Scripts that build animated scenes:
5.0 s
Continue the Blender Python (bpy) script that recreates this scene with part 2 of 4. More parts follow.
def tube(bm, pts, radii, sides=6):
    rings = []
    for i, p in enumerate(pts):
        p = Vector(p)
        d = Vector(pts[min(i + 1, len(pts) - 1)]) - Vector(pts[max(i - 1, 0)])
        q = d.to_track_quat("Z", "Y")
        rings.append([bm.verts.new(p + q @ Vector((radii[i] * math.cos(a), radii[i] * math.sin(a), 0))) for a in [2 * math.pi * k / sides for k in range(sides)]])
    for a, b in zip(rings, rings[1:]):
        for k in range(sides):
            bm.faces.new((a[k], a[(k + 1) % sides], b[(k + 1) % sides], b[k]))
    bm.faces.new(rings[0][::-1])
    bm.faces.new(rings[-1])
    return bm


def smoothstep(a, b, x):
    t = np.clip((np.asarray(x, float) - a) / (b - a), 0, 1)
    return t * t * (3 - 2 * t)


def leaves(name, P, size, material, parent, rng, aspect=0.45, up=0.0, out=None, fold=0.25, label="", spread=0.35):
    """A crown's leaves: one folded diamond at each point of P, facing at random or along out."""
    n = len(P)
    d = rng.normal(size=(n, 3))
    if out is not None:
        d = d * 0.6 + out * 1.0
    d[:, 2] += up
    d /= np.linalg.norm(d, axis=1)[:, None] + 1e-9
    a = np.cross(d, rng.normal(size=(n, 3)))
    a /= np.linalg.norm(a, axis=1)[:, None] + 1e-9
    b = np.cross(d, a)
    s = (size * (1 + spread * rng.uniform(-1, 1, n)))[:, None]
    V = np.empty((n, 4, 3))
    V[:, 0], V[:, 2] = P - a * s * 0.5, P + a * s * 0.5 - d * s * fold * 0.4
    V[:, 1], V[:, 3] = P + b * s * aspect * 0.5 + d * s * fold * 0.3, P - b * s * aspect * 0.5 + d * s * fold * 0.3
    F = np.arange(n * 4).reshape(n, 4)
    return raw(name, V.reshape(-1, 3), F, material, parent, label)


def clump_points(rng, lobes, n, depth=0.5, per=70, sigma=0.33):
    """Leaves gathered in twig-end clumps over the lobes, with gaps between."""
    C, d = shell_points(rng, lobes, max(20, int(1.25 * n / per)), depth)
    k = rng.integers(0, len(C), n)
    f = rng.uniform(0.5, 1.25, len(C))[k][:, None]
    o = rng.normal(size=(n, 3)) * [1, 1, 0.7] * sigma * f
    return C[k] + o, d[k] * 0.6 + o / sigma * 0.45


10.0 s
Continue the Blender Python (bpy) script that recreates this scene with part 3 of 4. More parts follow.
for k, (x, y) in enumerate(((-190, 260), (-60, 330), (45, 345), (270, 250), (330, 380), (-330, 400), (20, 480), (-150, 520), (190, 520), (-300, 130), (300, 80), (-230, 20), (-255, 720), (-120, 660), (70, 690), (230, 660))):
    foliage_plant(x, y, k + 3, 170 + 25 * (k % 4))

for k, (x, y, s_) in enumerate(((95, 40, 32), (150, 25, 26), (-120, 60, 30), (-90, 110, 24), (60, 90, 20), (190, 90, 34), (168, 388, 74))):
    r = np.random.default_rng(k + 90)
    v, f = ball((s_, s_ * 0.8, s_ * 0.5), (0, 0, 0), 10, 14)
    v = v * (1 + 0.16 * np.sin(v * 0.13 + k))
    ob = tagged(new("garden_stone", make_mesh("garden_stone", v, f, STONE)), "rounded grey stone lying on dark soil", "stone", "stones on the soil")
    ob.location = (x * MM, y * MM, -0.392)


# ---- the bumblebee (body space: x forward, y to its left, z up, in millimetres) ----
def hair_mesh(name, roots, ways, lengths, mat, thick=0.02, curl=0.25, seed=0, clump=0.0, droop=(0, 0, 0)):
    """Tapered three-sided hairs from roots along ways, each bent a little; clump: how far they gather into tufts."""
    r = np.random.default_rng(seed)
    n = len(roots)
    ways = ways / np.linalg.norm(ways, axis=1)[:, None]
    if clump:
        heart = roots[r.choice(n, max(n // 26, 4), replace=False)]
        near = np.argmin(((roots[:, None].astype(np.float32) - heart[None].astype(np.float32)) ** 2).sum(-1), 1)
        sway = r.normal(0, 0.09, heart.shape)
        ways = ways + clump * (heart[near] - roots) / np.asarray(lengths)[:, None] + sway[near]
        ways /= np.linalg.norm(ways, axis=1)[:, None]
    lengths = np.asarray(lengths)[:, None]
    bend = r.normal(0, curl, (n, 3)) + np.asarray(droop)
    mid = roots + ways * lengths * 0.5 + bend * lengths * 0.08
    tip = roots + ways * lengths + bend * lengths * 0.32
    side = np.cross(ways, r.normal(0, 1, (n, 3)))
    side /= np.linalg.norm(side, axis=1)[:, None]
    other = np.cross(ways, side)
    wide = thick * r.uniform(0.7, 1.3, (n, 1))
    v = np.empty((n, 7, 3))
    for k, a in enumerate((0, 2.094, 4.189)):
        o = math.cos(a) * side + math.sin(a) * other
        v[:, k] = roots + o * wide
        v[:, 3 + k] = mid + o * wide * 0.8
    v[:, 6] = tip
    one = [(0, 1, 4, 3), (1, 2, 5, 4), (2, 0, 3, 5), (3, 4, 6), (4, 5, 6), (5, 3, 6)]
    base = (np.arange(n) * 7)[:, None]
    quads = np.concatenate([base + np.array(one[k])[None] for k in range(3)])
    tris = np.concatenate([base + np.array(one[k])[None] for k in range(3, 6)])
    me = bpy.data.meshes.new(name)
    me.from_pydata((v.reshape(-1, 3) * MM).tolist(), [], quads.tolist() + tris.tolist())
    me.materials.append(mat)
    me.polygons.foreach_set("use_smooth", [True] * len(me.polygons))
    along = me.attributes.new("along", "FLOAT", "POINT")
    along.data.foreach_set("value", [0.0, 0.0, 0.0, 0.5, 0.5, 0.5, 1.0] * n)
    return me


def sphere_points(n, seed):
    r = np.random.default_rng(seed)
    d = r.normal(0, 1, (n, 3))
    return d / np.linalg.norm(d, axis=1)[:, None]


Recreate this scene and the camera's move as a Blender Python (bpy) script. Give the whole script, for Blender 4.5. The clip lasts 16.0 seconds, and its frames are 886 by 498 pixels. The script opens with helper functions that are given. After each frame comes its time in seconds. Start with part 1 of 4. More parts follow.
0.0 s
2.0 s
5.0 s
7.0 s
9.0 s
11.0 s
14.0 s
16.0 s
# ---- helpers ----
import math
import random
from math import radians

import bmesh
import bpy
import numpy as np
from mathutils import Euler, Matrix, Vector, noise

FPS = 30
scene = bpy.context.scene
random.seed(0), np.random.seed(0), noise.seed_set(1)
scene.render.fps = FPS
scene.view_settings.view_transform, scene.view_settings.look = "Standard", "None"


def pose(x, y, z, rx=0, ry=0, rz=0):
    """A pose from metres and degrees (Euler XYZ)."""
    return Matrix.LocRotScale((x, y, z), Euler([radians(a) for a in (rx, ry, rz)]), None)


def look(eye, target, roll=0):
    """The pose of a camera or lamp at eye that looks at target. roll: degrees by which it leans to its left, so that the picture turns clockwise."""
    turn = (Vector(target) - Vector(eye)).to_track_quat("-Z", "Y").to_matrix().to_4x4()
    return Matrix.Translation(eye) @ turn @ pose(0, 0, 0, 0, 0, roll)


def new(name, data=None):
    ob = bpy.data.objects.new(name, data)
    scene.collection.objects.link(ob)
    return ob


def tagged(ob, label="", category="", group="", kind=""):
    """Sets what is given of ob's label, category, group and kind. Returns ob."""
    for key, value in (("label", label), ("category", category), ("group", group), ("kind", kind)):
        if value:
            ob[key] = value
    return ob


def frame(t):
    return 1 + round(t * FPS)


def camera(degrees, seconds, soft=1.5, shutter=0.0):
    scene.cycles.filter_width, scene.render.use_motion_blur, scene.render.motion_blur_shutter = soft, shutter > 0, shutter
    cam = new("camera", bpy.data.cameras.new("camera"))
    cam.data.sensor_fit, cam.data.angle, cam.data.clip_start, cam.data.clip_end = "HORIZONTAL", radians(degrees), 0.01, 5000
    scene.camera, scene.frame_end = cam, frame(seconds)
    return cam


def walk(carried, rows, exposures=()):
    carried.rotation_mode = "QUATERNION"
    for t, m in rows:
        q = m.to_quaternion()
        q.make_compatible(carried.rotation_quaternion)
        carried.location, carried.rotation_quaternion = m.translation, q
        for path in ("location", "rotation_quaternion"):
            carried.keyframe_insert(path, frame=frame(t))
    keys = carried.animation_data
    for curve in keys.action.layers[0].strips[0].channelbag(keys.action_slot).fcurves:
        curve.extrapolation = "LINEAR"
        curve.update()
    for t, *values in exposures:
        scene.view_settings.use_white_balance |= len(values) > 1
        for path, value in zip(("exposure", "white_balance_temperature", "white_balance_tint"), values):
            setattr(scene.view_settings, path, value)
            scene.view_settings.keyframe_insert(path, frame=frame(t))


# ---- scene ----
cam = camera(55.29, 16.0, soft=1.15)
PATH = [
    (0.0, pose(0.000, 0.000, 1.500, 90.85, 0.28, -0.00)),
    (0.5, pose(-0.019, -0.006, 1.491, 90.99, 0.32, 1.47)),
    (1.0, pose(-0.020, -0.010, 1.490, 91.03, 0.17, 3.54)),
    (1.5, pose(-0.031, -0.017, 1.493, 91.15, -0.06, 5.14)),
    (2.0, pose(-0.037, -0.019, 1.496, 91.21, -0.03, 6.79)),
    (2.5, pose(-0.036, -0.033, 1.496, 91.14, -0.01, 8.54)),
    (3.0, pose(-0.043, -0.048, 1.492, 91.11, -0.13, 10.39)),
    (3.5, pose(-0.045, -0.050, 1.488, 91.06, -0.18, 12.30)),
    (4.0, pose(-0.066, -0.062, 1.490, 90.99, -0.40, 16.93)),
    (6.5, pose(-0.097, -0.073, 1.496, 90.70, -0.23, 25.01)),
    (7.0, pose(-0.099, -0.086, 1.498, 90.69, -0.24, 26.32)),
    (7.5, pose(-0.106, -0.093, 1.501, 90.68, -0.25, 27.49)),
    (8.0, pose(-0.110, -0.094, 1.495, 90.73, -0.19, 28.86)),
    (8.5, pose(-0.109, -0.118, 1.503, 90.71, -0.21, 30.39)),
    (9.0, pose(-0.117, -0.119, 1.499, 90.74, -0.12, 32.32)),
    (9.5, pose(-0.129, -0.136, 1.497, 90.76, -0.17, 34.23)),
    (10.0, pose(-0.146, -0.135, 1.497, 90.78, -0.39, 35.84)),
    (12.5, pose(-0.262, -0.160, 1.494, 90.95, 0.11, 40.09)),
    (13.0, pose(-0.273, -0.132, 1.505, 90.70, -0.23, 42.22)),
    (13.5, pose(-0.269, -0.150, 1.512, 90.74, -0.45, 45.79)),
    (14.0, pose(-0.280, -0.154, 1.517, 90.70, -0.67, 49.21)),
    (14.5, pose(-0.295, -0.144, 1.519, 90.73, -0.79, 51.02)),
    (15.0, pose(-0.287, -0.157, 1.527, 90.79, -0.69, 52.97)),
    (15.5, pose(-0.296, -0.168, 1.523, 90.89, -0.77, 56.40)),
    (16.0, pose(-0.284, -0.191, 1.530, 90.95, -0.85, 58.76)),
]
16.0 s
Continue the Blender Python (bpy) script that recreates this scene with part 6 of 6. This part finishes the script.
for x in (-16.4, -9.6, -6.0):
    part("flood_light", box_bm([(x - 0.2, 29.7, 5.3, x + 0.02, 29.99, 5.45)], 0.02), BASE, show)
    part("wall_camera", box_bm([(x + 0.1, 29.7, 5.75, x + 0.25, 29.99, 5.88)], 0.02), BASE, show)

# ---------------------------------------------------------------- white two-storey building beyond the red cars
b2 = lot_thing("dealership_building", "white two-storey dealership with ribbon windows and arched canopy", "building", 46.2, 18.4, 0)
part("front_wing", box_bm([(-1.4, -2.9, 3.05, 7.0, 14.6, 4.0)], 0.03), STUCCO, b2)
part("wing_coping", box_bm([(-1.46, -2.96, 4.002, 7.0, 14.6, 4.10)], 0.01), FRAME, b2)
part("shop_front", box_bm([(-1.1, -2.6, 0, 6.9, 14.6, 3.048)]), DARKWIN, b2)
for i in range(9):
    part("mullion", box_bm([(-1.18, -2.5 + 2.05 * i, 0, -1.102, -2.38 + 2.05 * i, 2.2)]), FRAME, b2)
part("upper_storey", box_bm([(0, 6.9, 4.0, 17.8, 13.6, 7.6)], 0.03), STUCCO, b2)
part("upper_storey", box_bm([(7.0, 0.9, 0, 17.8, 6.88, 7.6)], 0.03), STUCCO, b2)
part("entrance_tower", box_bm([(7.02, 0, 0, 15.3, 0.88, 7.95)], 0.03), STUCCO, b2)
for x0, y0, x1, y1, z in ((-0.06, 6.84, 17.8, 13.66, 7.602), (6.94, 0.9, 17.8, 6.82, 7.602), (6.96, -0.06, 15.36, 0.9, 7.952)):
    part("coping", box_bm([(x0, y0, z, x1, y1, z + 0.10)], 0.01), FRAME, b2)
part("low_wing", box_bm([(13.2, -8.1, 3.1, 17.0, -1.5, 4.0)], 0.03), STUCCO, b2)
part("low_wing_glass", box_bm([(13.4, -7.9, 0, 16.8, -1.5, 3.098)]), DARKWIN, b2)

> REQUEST
Go through the entries and return each line where the word "curve" appears.

> THE RESPONSE
    for curve in keys.action.layers[0].strips[0].channelbag(keys.action_slot).fcurves:
        curve.extrapolation = "LINEAR"
        curve.update()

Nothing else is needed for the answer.